– Можешь проваливать, – глухим голосом ответила Татьяна. – Я ни о чем не буду с ним говорить.

– Даже ради его жизни и своего благополучия?

– Ты напрасно считаешь себя незаменимым.

– У тебя есть выбор?

– Сюда скоро должен прилететь спасательный вертолет.

– Сюда? Скоро? – возмутился я наивности девушки. – Это же Гималаи, милая! И находимся мы в Непале!

– Не называй меня милой!

– Тогда я буду называть тебя глупой. Когда сюда прилетит спасательный вертолет, инспектор умрет от гангрены, а ты сойдешь с ума от печали.

– Зато ты, наверное, будешь счастлив!

– Господи, и как только твое солнечное личико выдерживает столько презрения!

– Ты достоин не только презрения! Дебил!

– Нахожу успокоение в том, что ты в конце концов послушаешься этого дебила.

Инспектор не терял времени даром и внимательно прислушивался к нашей беседе на непонятном для него русском языке. По интонации он должен был догадаться, что до взаимного признания в любви еще далеко, а это не в его пользу. Дождавшись паузы, в ходе которой Татьяна мысленно модулировала новые оскорбления в мой адрес, он зашевелился в своем окопе и могильным голосом позвал меня:

– Подойдите, пожалуйста… Кхы-кхы… Ворохтин… господин Ворохтин…

Татьяна, следуя извечному бабьему инстинкту руководить мужчиной, к которому неравнодушна, не преминула меня вдохновить:

– Иди же, не стой!

– На бой Руслана с головой, – добавил я и послушно подошел к Колобку. Он грустил, словно его покусал высокогорный цзо, но во взгляде еще присутствовала сталь.

– Сядьте, – предложил он, хотя сесть я мог только ему на голову. – Давайте поговорим как мужчина с мужчиной. Я действительно немного погорячился.

И он кинул полный раскаяния взгляд на покореженный вертолетный фюзеляж.

– И с Бадуром вы погорячились, – тотчас принялся я отвоевывать оккупированные позиции.

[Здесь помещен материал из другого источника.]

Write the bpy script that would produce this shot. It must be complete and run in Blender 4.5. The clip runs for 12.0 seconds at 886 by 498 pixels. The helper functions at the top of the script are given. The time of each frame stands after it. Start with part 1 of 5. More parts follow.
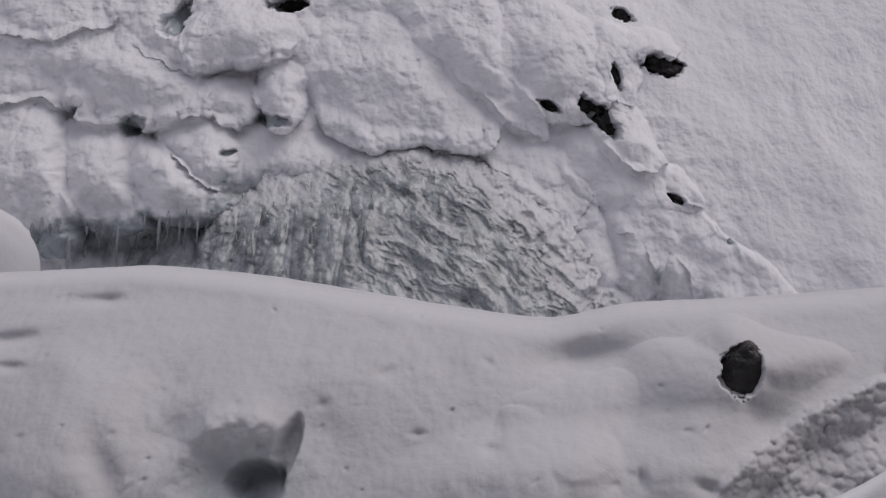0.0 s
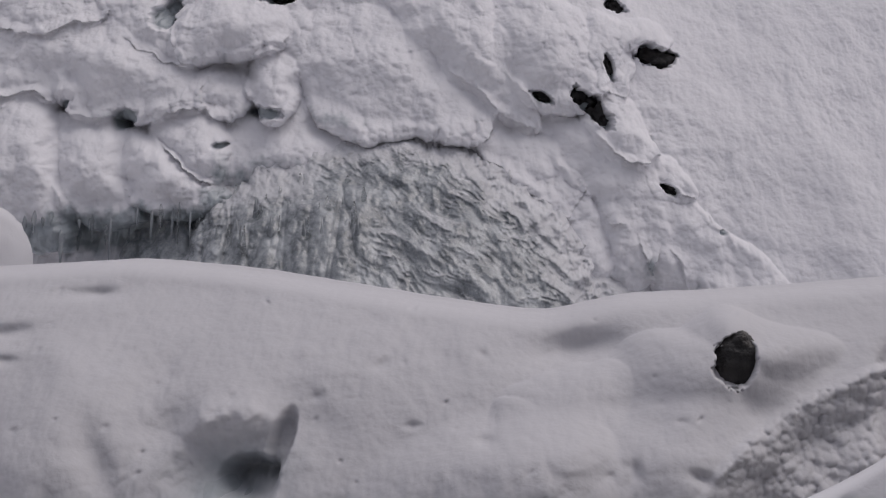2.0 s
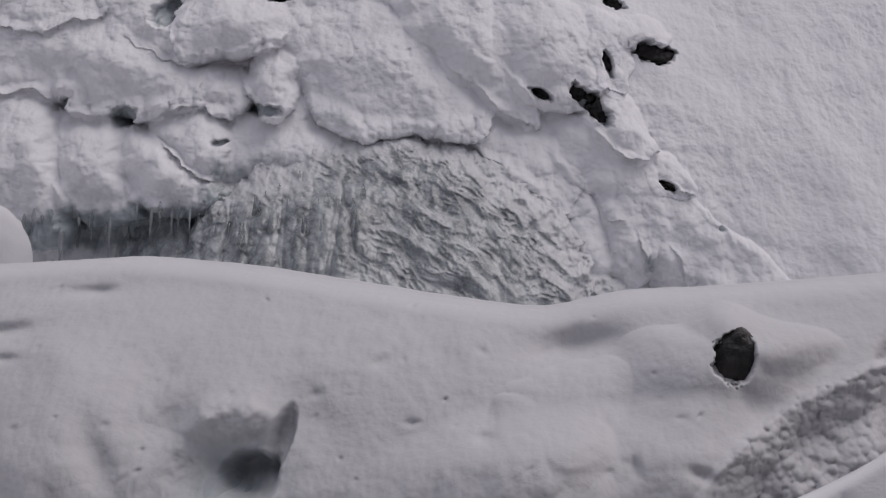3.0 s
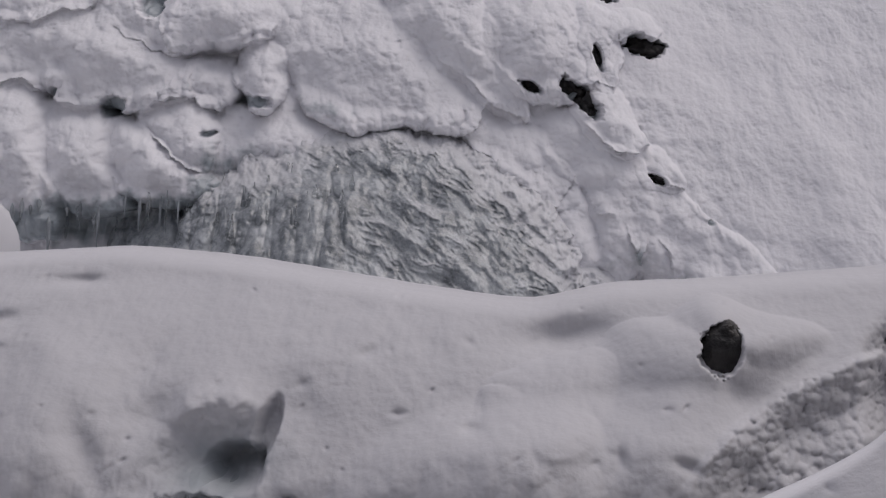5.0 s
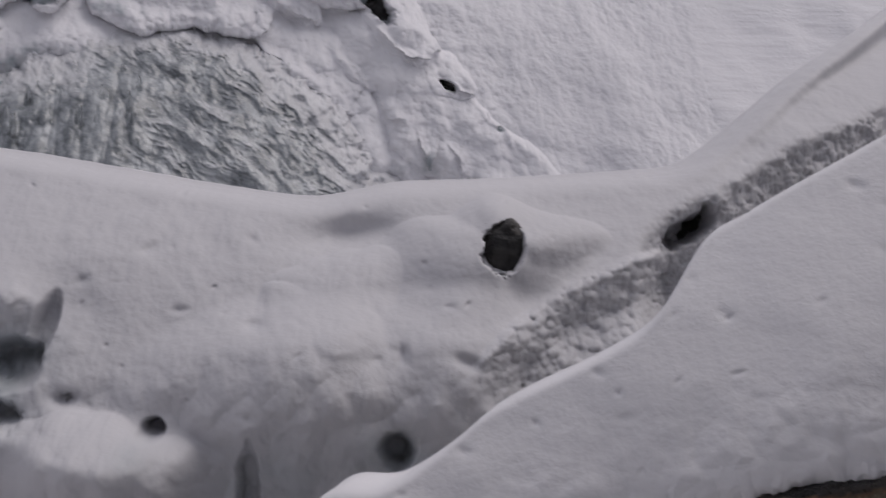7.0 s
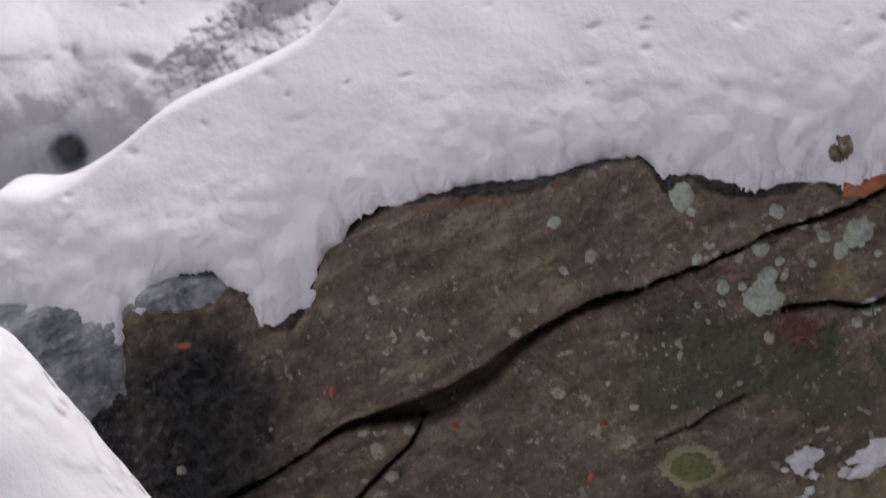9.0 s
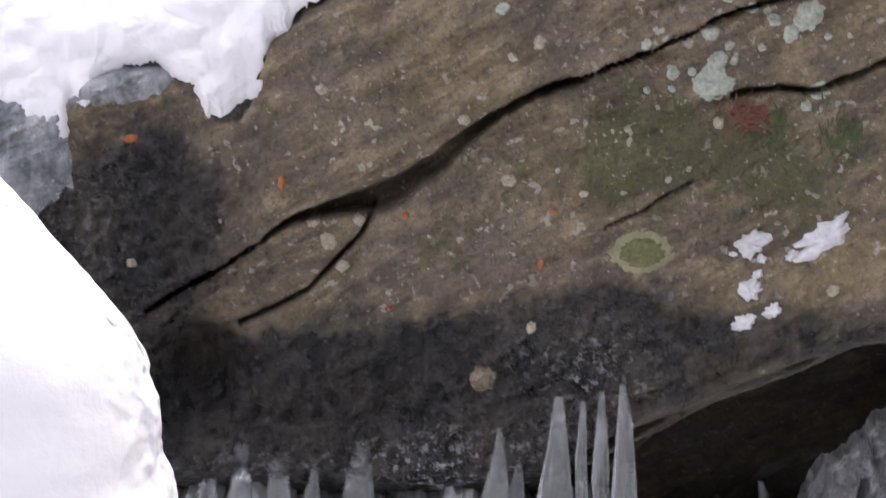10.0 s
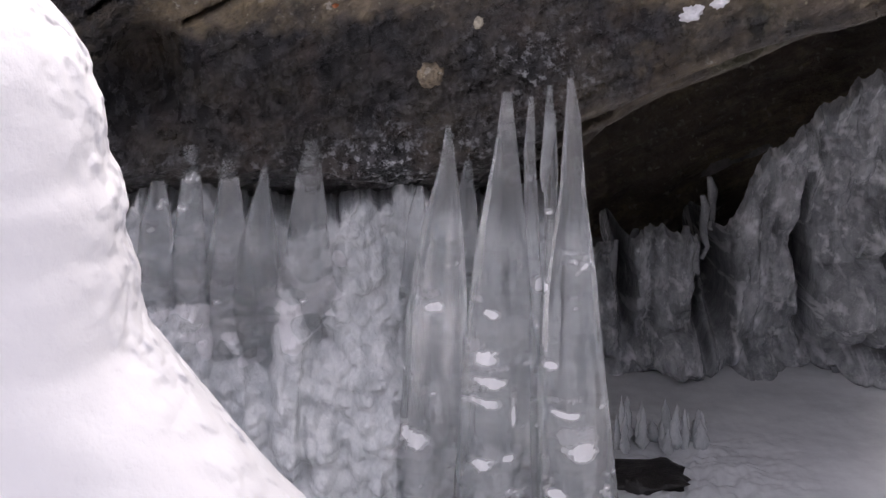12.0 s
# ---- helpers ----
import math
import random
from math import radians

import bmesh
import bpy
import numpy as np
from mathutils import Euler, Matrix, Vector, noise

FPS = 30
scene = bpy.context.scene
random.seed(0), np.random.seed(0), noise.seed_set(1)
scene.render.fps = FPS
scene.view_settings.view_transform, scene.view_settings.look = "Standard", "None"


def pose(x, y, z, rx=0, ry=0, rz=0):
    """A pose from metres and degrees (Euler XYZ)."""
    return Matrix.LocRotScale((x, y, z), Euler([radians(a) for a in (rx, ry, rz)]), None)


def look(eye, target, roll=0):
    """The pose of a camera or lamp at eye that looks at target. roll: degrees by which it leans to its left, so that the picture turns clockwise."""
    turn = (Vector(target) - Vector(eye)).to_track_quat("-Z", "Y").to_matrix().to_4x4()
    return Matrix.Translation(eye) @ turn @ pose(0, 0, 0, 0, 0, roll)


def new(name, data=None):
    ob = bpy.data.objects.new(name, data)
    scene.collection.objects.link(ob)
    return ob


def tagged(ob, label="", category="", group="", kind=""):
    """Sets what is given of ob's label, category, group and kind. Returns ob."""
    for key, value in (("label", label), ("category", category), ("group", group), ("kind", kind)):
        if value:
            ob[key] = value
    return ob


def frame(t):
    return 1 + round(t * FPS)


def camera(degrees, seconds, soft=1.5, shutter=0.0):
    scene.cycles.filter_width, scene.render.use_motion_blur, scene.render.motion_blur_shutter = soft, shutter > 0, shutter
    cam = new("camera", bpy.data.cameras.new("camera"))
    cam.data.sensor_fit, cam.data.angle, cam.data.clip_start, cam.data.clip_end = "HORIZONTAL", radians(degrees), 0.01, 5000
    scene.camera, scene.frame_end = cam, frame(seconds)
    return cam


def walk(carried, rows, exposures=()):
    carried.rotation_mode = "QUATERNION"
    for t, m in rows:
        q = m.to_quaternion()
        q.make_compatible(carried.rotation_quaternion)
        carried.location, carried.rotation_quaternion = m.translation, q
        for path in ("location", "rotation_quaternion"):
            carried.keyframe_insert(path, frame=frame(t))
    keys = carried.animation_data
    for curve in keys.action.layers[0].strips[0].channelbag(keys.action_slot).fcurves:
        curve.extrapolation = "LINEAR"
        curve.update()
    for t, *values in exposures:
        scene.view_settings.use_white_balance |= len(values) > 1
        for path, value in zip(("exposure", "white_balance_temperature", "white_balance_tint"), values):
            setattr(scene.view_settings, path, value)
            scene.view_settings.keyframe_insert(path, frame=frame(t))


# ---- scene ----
# ---------------------------------------------------------------- camera
cam = camera(28.0, 12.0, soft=1.3, shutter=0.3)
walk(cam, [
    (0.0, pose(-0.0611, -0.0206, 1.5494, 101.355, -1.046, 17.202)),
    (0.5, pose(-0.0621, -0.0206, 1.5514, 101.279, -0.971, 17.148)),
    (1.0, pose(-0.0637, -0.0133, 1.5516, 101.193, -0.871, 17.144)),
    (1.5, pose(-0.062, -0.0137, 1.5513, 101.102, -0.81, 17.139)),
    (2.0, pose(-0.0635, -0.0164, 1.5497, 101.096, -0.748, 17.031)),
    (2.5, pose(-0.0599, -0.0189, 1.5524, 101.046, -0.66, 17.068)),
    (3.0, pose(-0.0609, -0.0224, 1.5507, 100.984, -0.633, 17.037)),
    (5.0, pose(-0.0564, -0.0096, 1.5421, 100.801, -0.895, 16.664)),
    (5.5, pose(-0.0502, -0.007, 1.5332, 100.668, -0.952, 16.397)),
    (6.0, pose(-0.0427, -0.0029, 1.5266, 100.187, -0.884, 15.219)),
    (6.5, pose(-0.0364, 0.0099, 1.5156, 99.316, -0.629, 13.08)),
    (7.0, pose(-0.0267, 0.0147, 1.5026, 98.022, -0.338, 10.087)),
    (7.2, pose(-0.02, 0.0131, 1.4974, 97.621, -0.265, 8.465)),
    (8.8, pose(0.0065, 0.001, 1.4944, 89.922, 0.091, 0.533)),
    (9.0, pose(0.0, 0.0, 1.5, 88.5, -0.0, -0.0)),
    (9.5, pose(0.0, 0.0082, 1.4978, 84.284, 0.343, -0.468)),
    (10.0, pose(0.0029, 0.0133, 1.4902, 81.866, 0.565, -1.636)),
    (10.5, pose(0.011, 0.01, 1.4812, 78.558, 0.731, -2.457)),
    (11.0, pose(0.0144, 0.0061, 1.4632, 75.116, 1.005, -2.832)),
    (11.5, pose(0.0115, 0.0113, 1.4566, 73.355, 1.247, -3.255)),
    (12.0, pose(0.0142, 0.0132, 1.4584, 72.7, 1.346, -3.281)),
], exposures=[(0.0, 0.1, 6500, 15), (6.0, 0.1, 6500, 15), (7.2, 0.12, 6500, 15), (8.8, 0.93, 6500, 15), (9.0, 1.08, 6500, 15), (9.5, 1.80, 6500, 15), (10.5, 2.29, 6380, 15), (11.0, 2.22, 6380, 15), (11.5, 1.86, 6450, 17), (12.0, 1.95, 6560, 18)])

# ---------------------------------------------------------------- daylight: thin overcast over a ravine
world = bpy.data.worlds.new("overcast_sky")
scene.world = world
world.use_nodes = True
wn = world.node_tree
sky = wn.nodes.new("ShaderNodeTexSky")
sky.sky_type = "NISHITA"
sky.sun_disc = False
sky.sun_elevation, sky.sun_rotation = radians(64), radians(62)
sky.air_density, sky.dust_density, sky.ozone_density = 1.0, 5.0, 1.0
cloud = wn.nodes.new("ShaderNodeMix")
cloud.data_type = "RGBA"
cloud.inputs["Factor"].default_value = 0.75
cloud.inputs["B"].default_value = (4.6, 4.55, 4.9, 1)
wn.links.new(sky.outputs[0], cloud.inputs["A"])
wn.links.new(cloud.outputs["Result"], wn.nodes["Background"].inputs[0])
wn.nodes["Background"].inputs[1].default_value = 0.075
sun = new("sun", bpy.data.lights.new("sun", "SUN"))
sun.data.energy, sun.data.angle, sun.data.color = 0.9, radians(45), (1, 0.97, 0.94)
sun.matrix_world = look((0, 0, 0), (-0.42, -0.22, -1.0))


# ---------------------------------------------------------------- materials
def material(name):
    m = bpy.data.materials.new(name)
    m.use_nodes = True
    return m, m.node_tree.nodes, m.node_tree.links, m.node_tree.nodes["Principled BSDF"]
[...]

– Но он сказал мне, что вы отравили его какими-то таблетками.

– Эти таблетки мне дал врач. Обыкновенные витамины.

– Допускаю. Изо рта Бадура сильно пахло спиртным.

– Вот видите: портер страдает редкой формой высокогорного алкоголизма, а вы сразу обвинили меня в коварном умысле.

– Да разве это я? – махнул рукой инспектор и принялся отрывать ледяные колтуны с обтрепанных рукавов свитера.

Инспектор соглашался со мной запросто. Он уступал в мелочах, чтобы я уступил ему в главном.

– И криков о помощи не было, – внес я еще один пункт обвинения в список на реабилитацию.

– Да я знаю!

«Вот же бегемот сырокопченый! – подумал я, глядя на голову инспектора, как козел на кочан капусты. – Обо всем знал, а слюной брызгал!»

– Но и вы меня правильно поймите, – взял инициативу инспектор, кидая на меня короткие взгляды. – То, что вы называете… Я имею в виду поступок Столешко… Это совсем не то, что вы думаете…

– Вы имеете в виду взятку? – помог я инспектору справиться с подбором термина.

– Да разве это взятка! – болезненно поморщился инспектор. – Там денег было на две бутылки пива, а вы столько шума подняли!

– Если мы не выловим Столешко, то он поднимет еще больше шума! – предупредил я. – И тогда вы со своей ногой сможете только плевать в потолок тюремной больницы.

Инспектор долго думал над моей последней гипотезой. Он уже очистил от льда рукава, но продолжал теребить их, вытягивая нитки. Перспектива плевать в потолок его явно не устраивала.

– Но это же смешно! – вдруг вмешалась в разговор Татьяна. Она подкидывала на ладони отполированный теплом ее рук снежок, словно готовилась метнуть его мне в лоб.

– Ах, какая смешливая выискалась! – ощетинился я, предчувствуя серьезный натиск со стороны девушки. – Тебя же предупредили – разговор мужской! Лучше тропу пробивай, чтобы мне легче было нести инспектора.